Exactly repeat the lines starting at the one that holds "scene.view_settings.use_white_balance |= len(values)" and ending at the one that holds "import collections". Both end lines count; leave out everything else.
## start Data
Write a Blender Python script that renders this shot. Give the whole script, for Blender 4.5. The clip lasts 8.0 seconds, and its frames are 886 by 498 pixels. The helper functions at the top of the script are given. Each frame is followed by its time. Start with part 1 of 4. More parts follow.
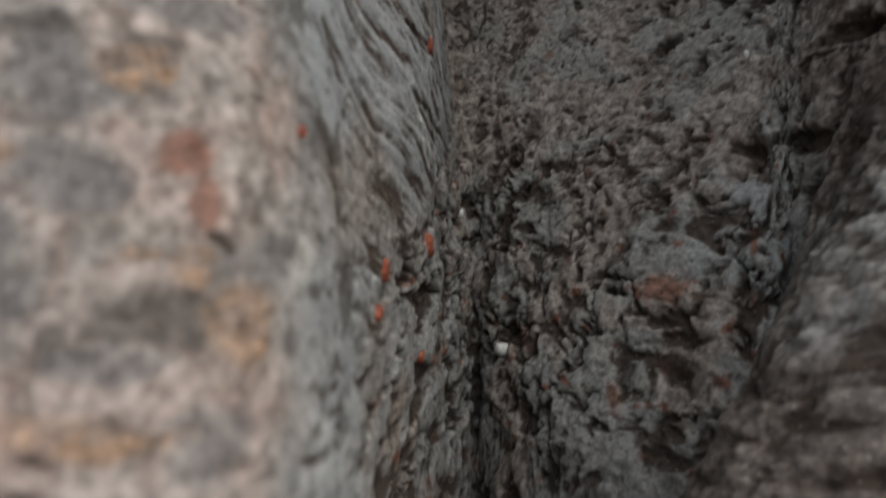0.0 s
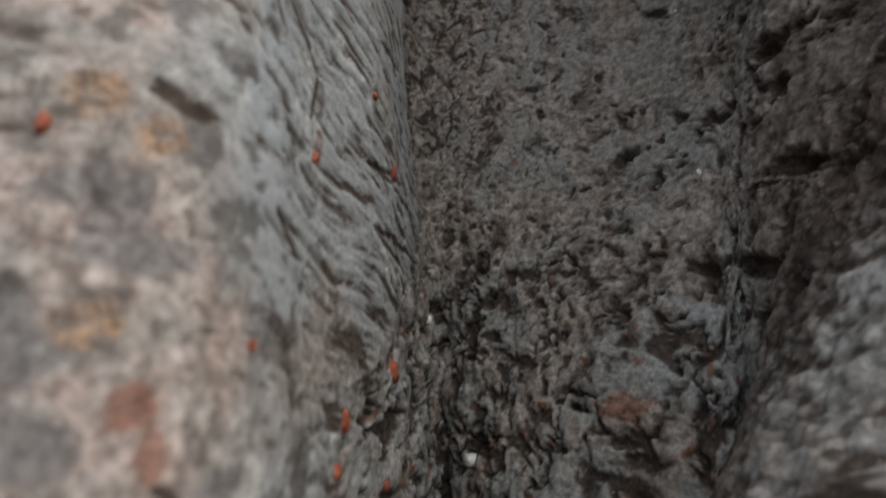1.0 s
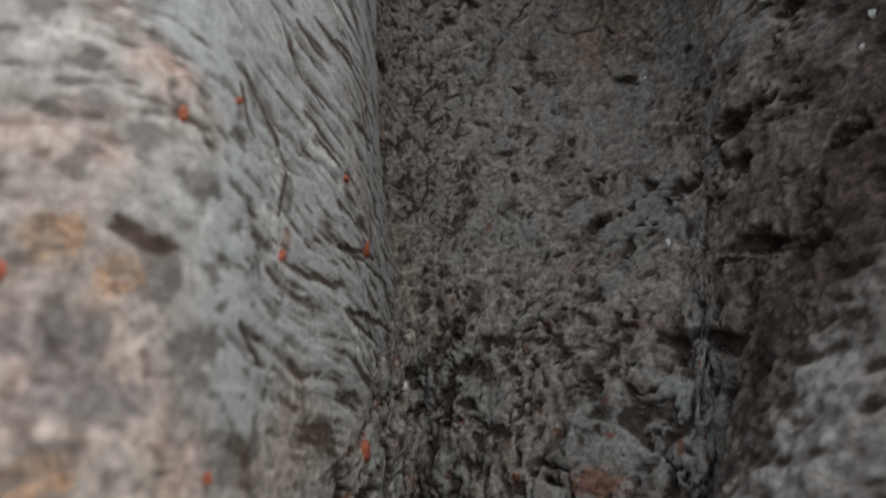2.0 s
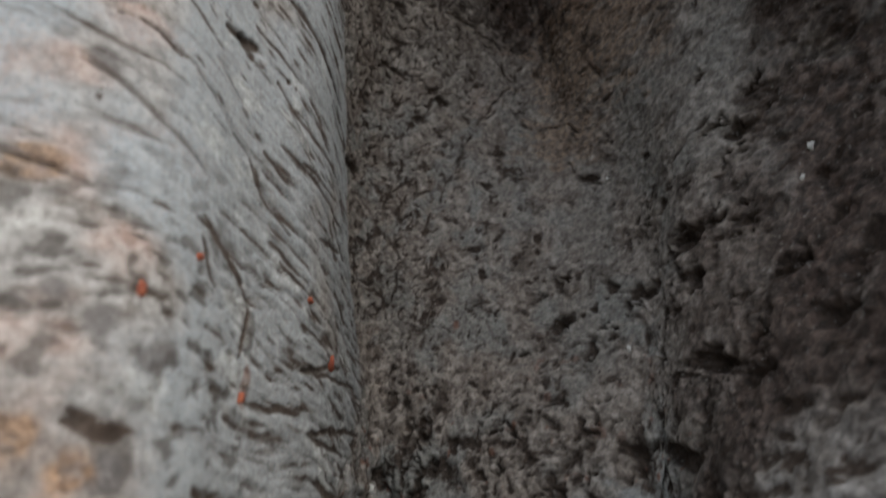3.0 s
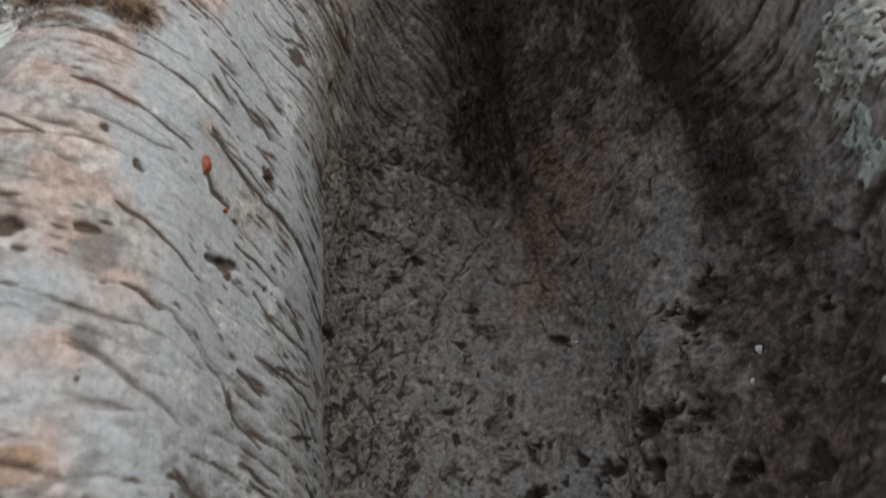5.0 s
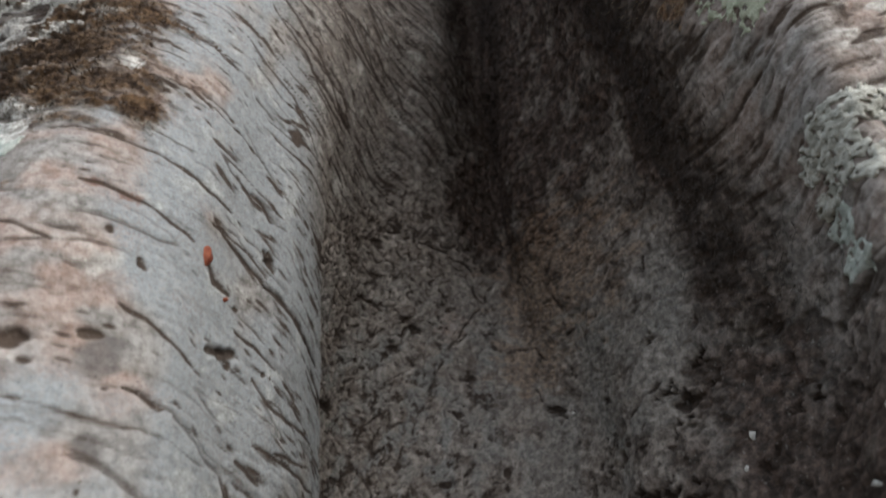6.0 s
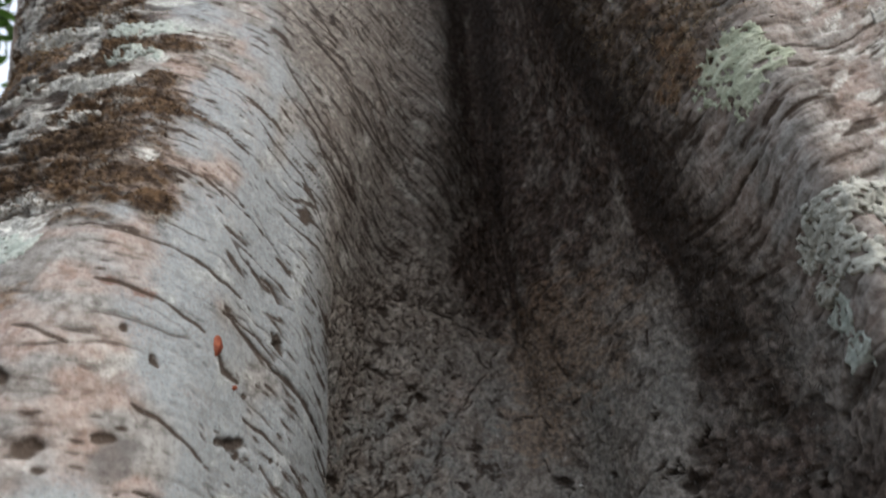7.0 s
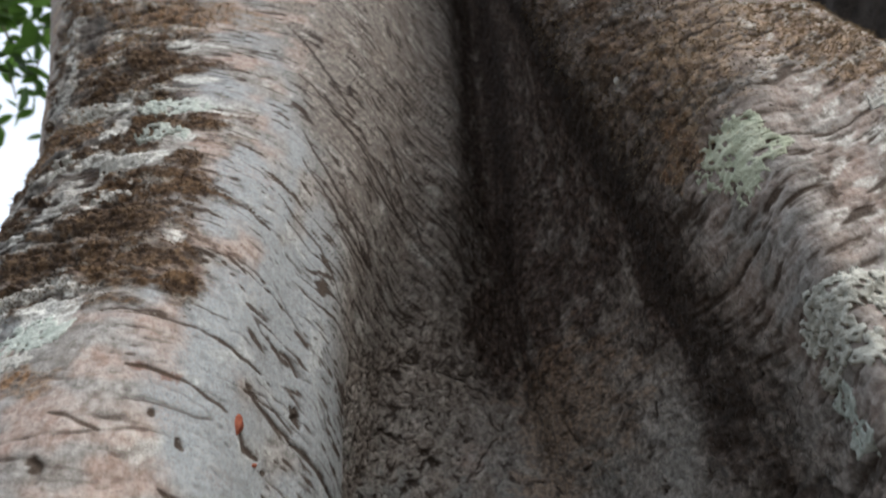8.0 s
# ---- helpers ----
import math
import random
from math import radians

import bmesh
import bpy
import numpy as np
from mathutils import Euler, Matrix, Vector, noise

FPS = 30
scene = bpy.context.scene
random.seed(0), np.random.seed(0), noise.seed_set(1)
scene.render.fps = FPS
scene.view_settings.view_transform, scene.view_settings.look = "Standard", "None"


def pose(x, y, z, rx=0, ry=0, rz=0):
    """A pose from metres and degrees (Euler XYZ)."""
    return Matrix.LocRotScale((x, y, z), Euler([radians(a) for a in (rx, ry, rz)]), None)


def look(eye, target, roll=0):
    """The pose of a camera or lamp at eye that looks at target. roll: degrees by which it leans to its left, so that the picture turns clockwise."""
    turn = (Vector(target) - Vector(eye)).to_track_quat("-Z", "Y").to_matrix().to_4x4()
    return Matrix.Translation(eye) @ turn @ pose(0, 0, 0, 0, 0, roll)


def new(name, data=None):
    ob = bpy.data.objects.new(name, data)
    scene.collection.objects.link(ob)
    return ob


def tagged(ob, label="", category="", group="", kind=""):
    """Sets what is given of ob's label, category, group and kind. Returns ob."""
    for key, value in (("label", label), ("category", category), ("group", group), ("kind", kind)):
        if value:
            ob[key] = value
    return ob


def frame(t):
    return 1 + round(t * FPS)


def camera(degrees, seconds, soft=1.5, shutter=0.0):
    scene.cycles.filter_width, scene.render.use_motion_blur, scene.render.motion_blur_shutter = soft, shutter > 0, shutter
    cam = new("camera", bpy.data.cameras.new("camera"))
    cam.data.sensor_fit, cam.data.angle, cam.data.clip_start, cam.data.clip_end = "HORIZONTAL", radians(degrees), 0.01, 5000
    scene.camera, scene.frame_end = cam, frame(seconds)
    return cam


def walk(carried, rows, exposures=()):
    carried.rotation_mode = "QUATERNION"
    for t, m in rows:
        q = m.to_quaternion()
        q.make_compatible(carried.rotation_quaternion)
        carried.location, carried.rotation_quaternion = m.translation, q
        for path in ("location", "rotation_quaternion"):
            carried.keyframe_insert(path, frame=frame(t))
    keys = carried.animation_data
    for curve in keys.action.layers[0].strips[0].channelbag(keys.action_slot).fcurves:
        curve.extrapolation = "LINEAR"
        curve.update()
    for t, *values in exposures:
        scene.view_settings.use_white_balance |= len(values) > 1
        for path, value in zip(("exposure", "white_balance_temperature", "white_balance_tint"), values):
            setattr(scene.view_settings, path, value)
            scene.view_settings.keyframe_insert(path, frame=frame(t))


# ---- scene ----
import collections

cam = camera(69.0, 8.0, soft=1.95, shutter=0.6)
# seconds, where the lens is, what it looks at, roll
ROWS = [
    (0, (-0.0112, -0.1000, 1.1562), (0.0462, 1.8901, 1.3461), 0.32),
    (0.5, (-0.0052, -0.1085, 1.1884), (0.0850, 1.8714, 1.4565), 0.17),
    (1, (0.0029, -0.1195, 1.2207), (0.1155, 1.8505, 1.5469), -0.49),
    (1.5, (0.0096, -0.1261, 1.2425), (0.1426, 1.8361, 1.6060), -0.75),
    (2.8, (0.0286, -0.1549, 1.3048), (0.2184, 1.7710, 1.8099), -1.19),
    (3, (0.0314, -0.1622, 1.3188), (0.2349, 1.7540, 1.8544), -1.24),
    (3.5, (0.0363, -0.1753, 1.3420), (0.2505, 1.7271, 1.9206), -1.69),
    (4, (0.0415, -0.1890, 1.3700), (0.2664, 1.6940, 2.0054), -1.93),
    (4.5, (0.0453, -0.2074, 1.3943), (0.2753, 1.6536, 2.0897), -1.95),
    (6, (0.0475, -0.2536, 1.4533), (0.2812, 1.5404, 2.3060), -2.07),
    (6.5, (0.0474, -0.2668, 1.4689), (0.2745, 1.5046, 2.3692), -2.29),
    (7, (0.0454, -0.2842, 1.4882), (0.2605, 1.4604, 2.4422), -2.31),
    (7.5, (0.0403, -0.3075, 1.5004), (0.2391, 1.4125, 2.5013), -2.14),
    (8, (0.0397, -0.3253, 1.5130), (0.2184, 1.3663, 2.5649), -1.69),
]
walk(cam, [(t, look(eye, target, roll)) for t, eye, target, roll in ROWS], exposures=[(0.0, 1.56), (8.0, 1.56)])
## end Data
→ Final result:
        scene.view_settings.use_white_balance |= len(values) > 1
        for path, value in zip(("exposure", "white_balance_temperature", "white_balance_tint"), values):
            setattr(scene.view_settings, path, value)
            scene.view_settings.keyframe_insert(path, frame=frame(t))


# ---- scene ----
import collections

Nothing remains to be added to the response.